● **Challenge**
Give an exact transcription of every line, dropping the images.

● **Dataset excerpt**

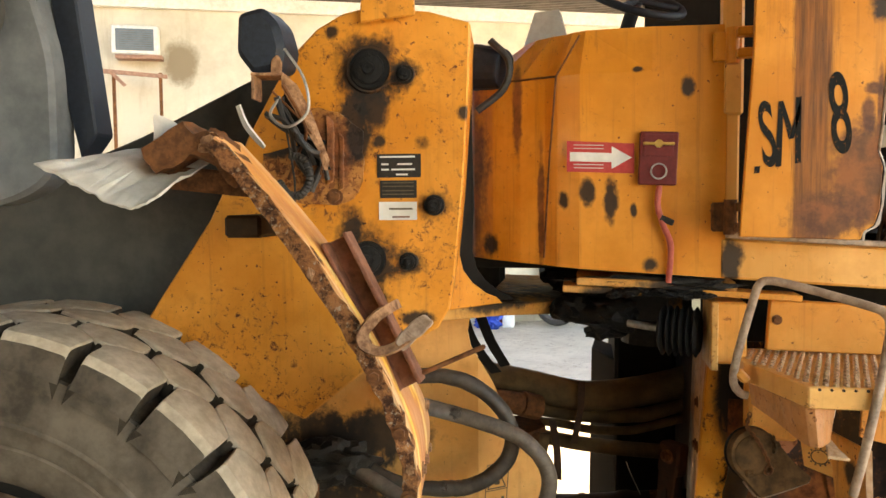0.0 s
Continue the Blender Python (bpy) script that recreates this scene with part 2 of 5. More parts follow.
def cracked_hose(name, tone):
    """Perished rubber under dust: grey brown, with dark cracks and worn patches."""
    n = Nodes(name)
    a, b = n.noise(16, 8, 0.7), n.noise(4.5, 5, 0.65)
    col = n.mix(n.band(a, 0.3, 0.7), tuple(c * tone for c in (0.07, 0.053, 0.039)), tuple(c * tone for c in (0.165, 0.127, 0.094)))
    col = n.mix(n.band(b, 0.5, 0.75, 0, 0.7), col, (0.035, 0.028, 0.022))
    col = n.mix(n.band(n.noise(3.0, 4), 0.6, 0.7, 0, 0.5), col, tuple(c * tone for c in (0.26, 0.24, 0.23)))
    crack = n.maths("MULTIPLY", n.band(n.noise(30, 6, 0.7, n.stretch(1, 1, 3), 1.5), 0.66, 0.69), n.band(n.noise(4, 3), 0.5, 0.6))
    col = n.mix(crack, col, (0.02, 0.016, 0.013))
    return n.finish(col, 0.55, 0.0, n.maths("SUBTRACT", a, crack), 0.35, 0.004, 0.4)


mat_rust_pale = simple("pale rusty scale", (0.085, 0.03, 0.013), (0.52, 0.28, 0.15), 45, 0.85, bump=0.9, big=14, distance=0.008)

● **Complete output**
0.0 s
Continue the Blender Python (bpy) script that recreates this scene with part 2 of 5. More parts follow.
def cracked_hose(name, tone):
    """Perished rubber under dust: grey brown, with dark cracks and worn patches."""
    n = Nodes(name)
    a, b = n.noise(16, 8, 0.7), n.noise(4.5, 5, 0.65)
    col = n.mix(n.band(a, 0.3, 0.7), tuple(c * tone for c in (0.07, 0.053, 0.039)), tuple(c * tone for c in (0.165, 0.127, 0.094)))
    col = n.mix(n.band(b, 0.5, 0.75, 0, 0.7), col, (0.035, 0.028, 0.022))
    col = n.mix(n.band(n.noise(3.0, 4), 0.6, 0.7, 0, 0.5), col, tuple(c * tone for c in (0.26, 0.24, 0.23)))
    crack = n.maths("MULTIPLY", n.band(n.noise(30, 6, 0.7, n.stretch(1, 1, 3), 1.5), 0.66, 0.69), n.band(n.noise(4, 3), 0.5, 0.6))
    col = n.mix(crack, col, (0.02, 0.016, 0.013))
    return n.finish(col, 0.55, 0.0, n.maths("SUBTRACT", a, crack), 0.35, 0.004, 0.4)


mat_rust_pale = simple("pale rusty scale", (0.085, 0.03, 0.013), (0.52, 0.28, 0.15), 45, 0.85, bump=0.9, big=14, distance=0.008)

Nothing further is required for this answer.